◆ The task ◆
Show each line that has the string "scene" in it.

◆ Items ◆

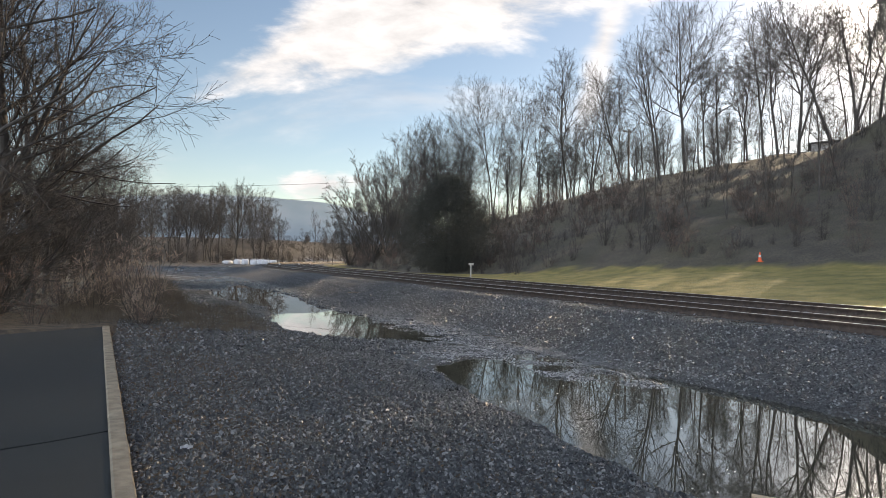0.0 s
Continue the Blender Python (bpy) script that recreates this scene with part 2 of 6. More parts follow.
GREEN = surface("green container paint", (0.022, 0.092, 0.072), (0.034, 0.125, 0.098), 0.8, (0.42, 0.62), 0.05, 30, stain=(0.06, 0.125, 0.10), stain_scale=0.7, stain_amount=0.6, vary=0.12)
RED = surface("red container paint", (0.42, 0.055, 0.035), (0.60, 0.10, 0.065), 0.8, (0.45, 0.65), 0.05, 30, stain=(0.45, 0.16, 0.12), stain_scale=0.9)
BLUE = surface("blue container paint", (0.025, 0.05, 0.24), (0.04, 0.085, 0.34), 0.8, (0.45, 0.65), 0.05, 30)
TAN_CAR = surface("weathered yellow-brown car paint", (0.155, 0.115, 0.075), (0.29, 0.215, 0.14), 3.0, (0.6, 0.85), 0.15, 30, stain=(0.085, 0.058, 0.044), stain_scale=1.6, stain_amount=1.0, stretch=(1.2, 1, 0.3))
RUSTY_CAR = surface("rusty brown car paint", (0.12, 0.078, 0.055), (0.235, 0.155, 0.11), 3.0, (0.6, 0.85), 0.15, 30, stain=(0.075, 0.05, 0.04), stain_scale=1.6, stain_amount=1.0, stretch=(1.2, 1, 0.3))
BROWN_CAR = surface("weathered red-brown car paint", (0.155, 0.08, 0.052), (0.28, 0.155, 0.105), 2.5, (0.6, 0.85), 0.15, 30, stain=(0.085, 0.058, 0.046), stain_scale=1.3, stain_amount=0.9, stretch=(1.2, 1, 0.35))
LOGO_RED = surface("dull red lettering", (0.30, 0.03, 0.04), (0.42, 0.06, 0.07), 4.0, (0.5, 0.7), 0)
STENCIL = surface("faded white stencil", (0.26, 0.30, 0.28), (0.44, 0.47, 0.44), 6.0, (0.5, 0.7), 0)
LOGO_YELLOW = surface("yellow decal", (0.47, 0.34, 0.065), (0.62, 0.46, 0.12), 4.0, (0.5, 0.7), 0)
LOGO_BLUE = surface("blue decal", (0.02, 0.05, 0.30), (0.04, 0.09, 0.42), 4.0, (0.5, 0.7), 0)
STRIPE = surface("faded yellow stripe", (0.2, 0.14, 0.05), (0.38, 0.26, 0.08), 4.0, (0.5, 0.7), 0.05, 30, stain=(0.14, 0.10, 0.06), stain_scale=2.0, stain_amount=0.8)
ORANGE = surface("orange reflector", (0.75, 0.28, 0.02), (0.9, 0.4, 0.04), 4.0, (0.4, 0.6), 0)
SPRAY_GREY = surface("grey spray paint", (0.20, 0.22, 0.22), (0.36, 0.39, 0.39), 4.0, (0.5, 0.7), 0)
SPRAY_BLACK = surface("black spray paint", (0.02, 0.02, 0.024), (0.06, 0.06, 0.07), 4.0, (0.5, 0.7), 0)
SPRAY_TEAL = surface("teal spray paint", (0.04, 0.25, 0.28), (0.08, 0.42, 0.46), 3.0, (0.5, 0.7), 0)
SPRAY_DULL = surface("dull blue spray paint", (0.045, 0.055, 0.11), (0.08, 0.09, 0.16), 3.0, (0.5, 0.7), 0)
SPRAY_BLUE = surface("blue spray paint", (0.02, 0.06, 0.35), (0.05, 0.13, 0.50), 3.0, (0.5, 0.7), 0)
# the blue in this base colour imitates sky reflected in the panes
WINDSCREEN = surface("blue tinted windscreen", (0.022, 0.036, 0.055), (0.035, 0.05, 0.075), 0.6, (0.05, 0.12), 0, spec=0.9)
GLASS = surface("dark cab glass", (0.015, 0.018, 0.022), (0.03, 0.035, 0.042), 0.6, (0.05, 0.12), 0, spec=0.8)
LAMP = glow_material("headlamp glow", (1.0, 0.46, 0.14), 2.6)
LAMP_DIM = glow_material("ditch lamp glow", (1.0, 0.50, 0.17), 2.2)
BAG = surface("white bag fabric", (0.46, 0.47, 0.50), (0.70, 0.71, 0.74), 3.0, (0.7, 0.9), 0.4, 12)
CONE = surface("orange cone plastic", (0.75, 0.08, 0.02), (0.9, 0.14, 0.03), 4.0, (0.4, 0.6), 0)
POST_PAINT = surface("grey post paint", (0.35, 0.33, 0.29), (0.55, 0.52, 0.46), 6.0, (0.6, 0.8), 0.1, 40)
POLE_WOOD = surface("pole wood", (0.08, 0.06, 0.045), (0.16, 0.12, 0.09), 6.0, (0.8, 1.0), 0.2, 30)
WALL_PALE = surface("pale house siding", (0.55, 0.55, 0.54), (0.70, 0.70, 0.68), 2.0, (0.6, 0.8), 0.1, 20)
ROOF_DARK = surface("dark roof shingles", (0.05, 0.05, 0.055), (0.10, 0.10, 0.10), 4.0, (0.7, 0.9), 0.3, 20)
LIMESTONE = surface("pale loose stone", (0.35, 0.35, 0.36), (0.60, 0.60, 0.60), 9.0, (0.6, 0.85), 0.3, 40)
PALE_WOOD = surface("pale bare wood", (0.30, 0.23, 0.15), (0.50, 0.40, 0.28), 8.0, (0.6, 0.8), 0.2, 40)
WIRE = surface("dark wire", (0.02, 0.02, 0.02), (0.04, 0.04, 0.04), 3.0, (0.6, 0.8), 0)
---
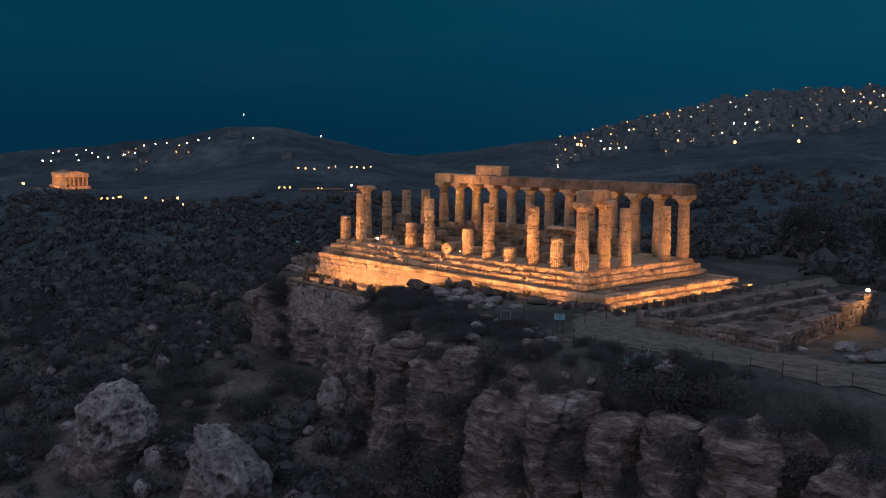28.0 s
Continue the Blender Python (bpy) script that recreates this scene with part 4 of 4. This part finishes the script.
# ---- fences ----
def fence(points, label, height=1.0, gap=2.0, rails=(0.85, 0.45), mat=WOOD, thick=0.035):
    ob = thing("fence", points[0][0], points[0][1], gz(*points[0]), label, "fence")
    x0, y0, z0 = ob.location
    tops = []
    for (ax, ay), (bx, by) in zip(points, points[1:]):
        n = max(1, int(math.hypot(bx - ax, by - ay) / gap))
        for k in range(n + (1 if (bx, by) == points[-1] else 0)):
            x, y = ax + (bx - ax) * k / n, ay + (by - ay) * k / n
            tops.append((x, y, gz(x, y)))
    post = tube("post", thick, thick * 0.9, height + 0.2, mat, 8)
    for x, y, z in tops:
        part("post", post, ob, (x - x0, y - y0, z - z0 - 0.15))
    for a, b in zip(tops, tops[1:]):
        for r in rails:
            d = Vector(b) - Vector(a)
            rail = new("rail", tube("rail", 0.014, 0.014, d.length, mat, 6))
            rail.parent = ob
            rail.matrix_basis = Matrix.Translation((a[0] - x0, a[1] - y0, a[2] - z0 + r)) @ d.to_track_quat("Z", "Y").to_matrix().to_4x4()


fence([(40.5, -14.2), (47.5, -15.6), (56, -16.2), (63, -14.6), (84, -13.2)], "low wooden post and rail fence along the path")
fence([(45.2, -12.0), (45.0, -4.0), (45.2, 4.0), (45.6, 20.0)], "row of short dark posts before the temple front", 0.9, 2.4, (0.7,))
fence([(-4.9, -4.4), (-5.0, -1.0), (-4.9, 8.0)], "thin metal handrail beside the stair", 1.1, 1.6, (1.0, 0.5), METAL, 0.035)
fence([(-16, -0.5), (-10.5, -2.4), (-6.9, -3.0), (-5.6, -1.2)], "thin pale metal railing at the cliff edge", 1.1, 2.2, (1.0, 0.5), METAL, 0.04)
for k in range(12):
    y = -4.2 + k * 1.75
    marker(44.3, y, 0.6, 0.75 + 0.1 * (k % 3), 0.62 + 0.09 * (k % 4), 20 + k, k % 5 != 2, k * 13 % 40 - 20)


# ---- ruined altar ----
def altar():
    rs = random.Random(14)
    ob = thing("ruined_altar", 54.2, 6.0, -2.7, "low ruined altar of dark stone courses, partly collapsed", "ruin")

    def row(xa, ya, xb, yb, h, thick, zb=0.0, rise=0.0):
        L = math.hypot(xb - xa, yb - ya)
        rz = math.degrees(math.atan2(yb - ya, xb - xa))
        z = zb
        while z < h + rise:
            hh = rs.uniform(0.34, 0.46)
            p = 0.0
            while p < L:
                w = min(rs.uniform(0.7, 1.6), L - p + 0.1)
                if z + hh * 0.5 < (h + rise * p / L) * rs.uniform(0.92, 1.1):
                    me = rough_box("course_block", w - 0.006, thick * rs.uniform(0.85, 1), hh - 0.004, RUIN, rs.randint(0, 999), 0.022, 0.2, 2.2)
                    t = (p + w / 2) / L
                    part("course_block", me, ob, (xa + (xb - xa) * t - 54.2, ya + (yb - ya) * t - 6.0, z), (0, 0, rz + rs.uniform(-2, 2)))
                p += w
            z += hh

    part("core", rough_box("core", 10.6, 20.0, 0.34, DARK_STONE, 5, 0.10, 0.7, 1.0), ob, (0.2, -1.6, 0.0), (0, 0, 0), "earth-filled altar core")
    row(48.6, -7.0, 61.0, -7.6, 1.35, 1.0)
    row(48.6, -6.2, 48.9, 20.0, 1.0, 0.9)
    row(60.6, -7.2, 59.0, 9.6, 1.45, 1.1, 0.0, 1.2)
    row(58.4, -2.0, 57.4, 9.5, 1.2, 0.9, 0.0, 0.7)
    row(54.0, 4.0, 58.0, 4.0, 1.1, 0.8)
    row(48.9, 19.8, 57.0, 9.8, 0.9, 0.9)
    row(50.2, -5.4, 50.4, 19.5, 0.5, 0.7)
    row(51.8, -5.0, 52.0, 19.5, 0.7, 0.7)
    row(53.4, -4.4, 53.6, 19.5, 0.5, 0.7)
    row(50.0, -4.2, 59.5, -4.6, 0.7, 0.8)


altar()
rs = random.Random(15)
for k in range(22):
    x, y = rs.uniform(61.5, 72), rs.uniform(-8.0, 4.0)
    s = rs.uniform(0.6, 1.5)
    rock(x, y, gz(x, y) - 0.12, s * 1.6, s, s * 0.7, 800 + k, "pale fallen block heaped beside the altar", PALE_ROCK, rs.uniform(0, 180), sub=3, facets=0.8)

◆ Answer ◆
Continue the Blender Python (bpy) script that recreates this scene with part 2 of 6. More parts follow.
Continue the Blender Python (bpy) script that recreates this scene with part 4 of 4. This part finishes the script.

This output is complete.